Thursday, September 24, 2009
"Whose class are you in?" the eleven-year old asked the three-year old. Upper elementary students help walk new primary students to class during the first weeks of school, until the younger ones learn the way to their rooms and get comfortable walking there independently.
"My class," she replied.
I broke out in a big grin. Was this answer a statement of philosophy? Eleven-year olds are eminently practical, so the upper elementary student rephrased her question. "Who's your teacher?" She got the answer she needed and the two of them walked into school hand-in-hand.
The current issue of Education Week deals with this as a philosophical response. In Joan Goodman's article, "Anything a child can do, a teacher shouldn't," she talks about ways to shift perception, so that children come to feel that the school is "mine rather than theirs."

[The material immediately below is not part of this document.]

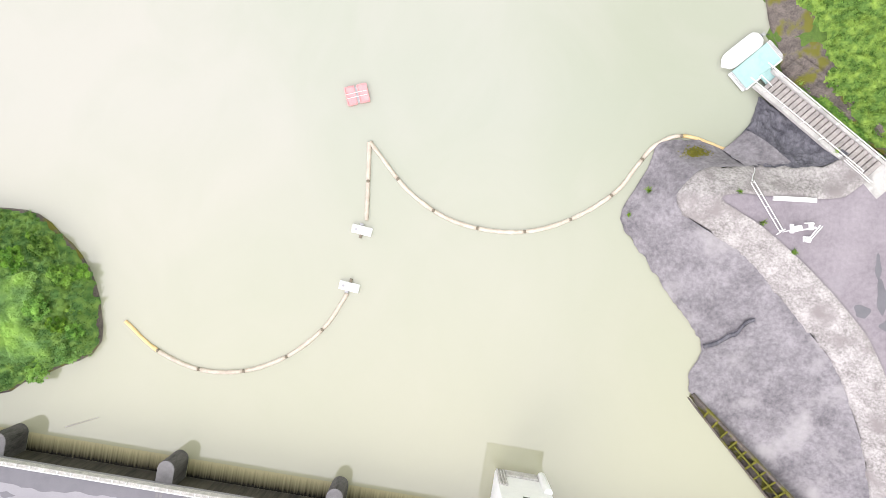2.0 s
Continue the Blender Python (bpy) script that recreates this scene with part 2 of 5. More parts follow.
M_WET = mat("wet_asphalt", (0.13, 0.125, 0.145), (0.17, 0.165, 0.185), 0.5, 0.35, 0.05, fine=30)
M_WHITE = mat("white_paint", (0.74, 0.74, 0.74), (0.84, 0.84, 0.84), 1.5, 0.5, 0.05)
M_WHITEWALL = mat("white_render", (0.80, 0.80, 0.80), (0.88, 0.88, 0.87), 0.8, 0.8, 0.1)
M_RAILW = mat("galvanised_rail", (0.62, 0.62, 0.63), (0.78, 0.78, 0.79), 2.0, 0.45, 0.05, metal=0.2)
M_TEAL = mat("pale_teal_deck", (0.30, 0.47, 0.46), (0.42, 0.60, 0.58), 1.2, 0.7, 0.2, fine=20)
M_STEP = mat("grey_step_concrete", (0.26, 0.24, 0.23), (0.46, 0.42, 0.40), 1.8, 0.9, 0.4, fine=10, vary=0.12)
M_BOOM = mat("faded_boom_fabric", (0.46, 0.38, 0.31), (0.68, 0.61, 0.53), 1.5, 0.8, 0.3, vary=0.08)
M_YELLOW = mat("yellow_boom_fabric", (0.66, 0.46, 0.20), (0.82, 0.63, 0.36), 1.5, 0.8, 0.3)
M_JOINT = mat("dark_coupling", (0.12, 0.10, 0.07), (0.24, 0.20, 0.15), 5, 0.8, 0.3)
M_RED = mat("faded_red_plastic", (0.62, 0.24, 0.25), (0.80, 0.38, 0.38), 2, 0.5, 0.1)
M_PINK = mat("sun_bleached_red_float", (0.64, 0.27, 0.29), (0.78, 0.38, 0.39), 2, 0.6, 0.1)
M_STEEL = mat("grey_steel", (0.35, 0.35, 0.36), (0.5, 0.5, 0.52), 3, 0.45, 0.1, metal=0.6)
M_BLACK = mat("black_plastic", (0.02, 0.02, 0.022), (0.05, 0.05, 0.055), 3, 0.5, 0.1)
M_GLASS = mat("dark_window_glass", (0.03, 0.035, 0.04), (0.06, 0.07, 0.08), 1, 0.1, 0)
M_ROAD = mat("road_asphalt", (0.20, 0.19, 0.205), (0.30, 0.285, 0.305), 0.18, 0.75, 0.2, fine=60, stain=(0.36, 0.345, 0.35), stain_at=(0.60, 0.66), stain_scale=0.12)
M_SHOULDER = mat("old_shoulder_asphalt", (0.21, 0.185, 0.20), (0.36, 0.325, 0.34), 0.35, 0.85, 0.3, fine=30, stain=(0.13, 0.12, 0.13), stain_at=(0.64, 0.70))
M_LINE = mat("road_paint", (0.70, 0.70, 0.70), (0.84, 0.84, 0.84), 2.5, 0.6, 0.1)
M_GUTTER = mat("dark_gutter", (0.02, 0.018, 0.015), (0.07, 0.065, 0.05), 1.5, 0.9, 0.5)
M_GRAVEL = mat("damp_gravel", (0.17, 0.17, 0.195), (0.34, 0.335, 0.36), 0.8, 0.9, 0.8, fine=20)
M_STRAW = mat("dry_grass_and_dust", (0.30, 0.22, 0.15), (0.50, 0.39, 0.29), 1.0, 0.95, 0.8, fine=14)
M_LAWN = mat("short_grass", (0.16, 0.23, 0.04), (0.32, 0.42, 0.06), 1.6, 0.95, 0.9, fine=8, grain=0.5, stain=(0.29, 0.265, 0.19), stain_at=(0.58, 0.68), stain_scale=0.7)
M_CLAY = mat("bare_rock_cut", (0.035, 0.032, 0.04), (0.29, 0.23, 0.20), 0.45, 0.7, 0.9, fine=9, stain=(0.13, 0.14, 0.02), stain_at=(0.55, 0.63), stain_scale=0.5)
M_BARK = mat("bark", (0.07, 0.055, 0.04), (0.18, 0.15, 0.12), 2, 0.95, 0.8)
M_CULM = mat("bamboo_culm", (0.18, 0.2, 0.06), (0.3, 0.3, 0.12), 2, 0.6, 0.2)
M_DRIFT = mat("bleached_driftwood", (0.32, 0.28, 0.25), (0.55, 0.50, 0.47), 2, 0.9, 0.5)
M_FOAM = mat("white_spillway_water", (0.70, 0.72, 0.74), (0.86, 0.87, 0.88), 0.25, 0.5, 0.4, fine=6)
M_BLOCK = mat("wet_spillway_block", (0.03, 0.033, 0.04), (0.19, 0.20, 0.225), 1.1, 0.6, 0.5, fine=8, vary=0.35)
M_MUD = mat("shore_mud_and_litter", (0.07, 0.065, 0.04), (0.24, 0.21, 0.15), 1.2, 0.9, 0.8, fine=8, grain=0.5)
M_POLE = mat("pale_concrete_pole", (0.42, 0.41, 0.40), (0.60, 0.59, 0.58), 2, 0.8, 0.1)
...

What is she reacting to? In schools that impose, "a rigorous curriculum along with strict behavioral regulations ... The cost of achievement is submission by all."
Is this a nightmare or an educational ideal? Wouldn't this result in well-behaved students who learn what we want them to learn?
Or is this the key to a mystery?
When I asked a group of business people how many consider themselves entrepeneurs, most hands went up. When I asked how many are told what to do when they go into work in the morning, every hand went down.
I asked who gets excited about learning a new skill or some new bit of information. Every hand went up.
Then I asked who liked school. Nearly every hand went down. Down.
Why is it, I asked them, that a group of adults who love to learn, disliked school?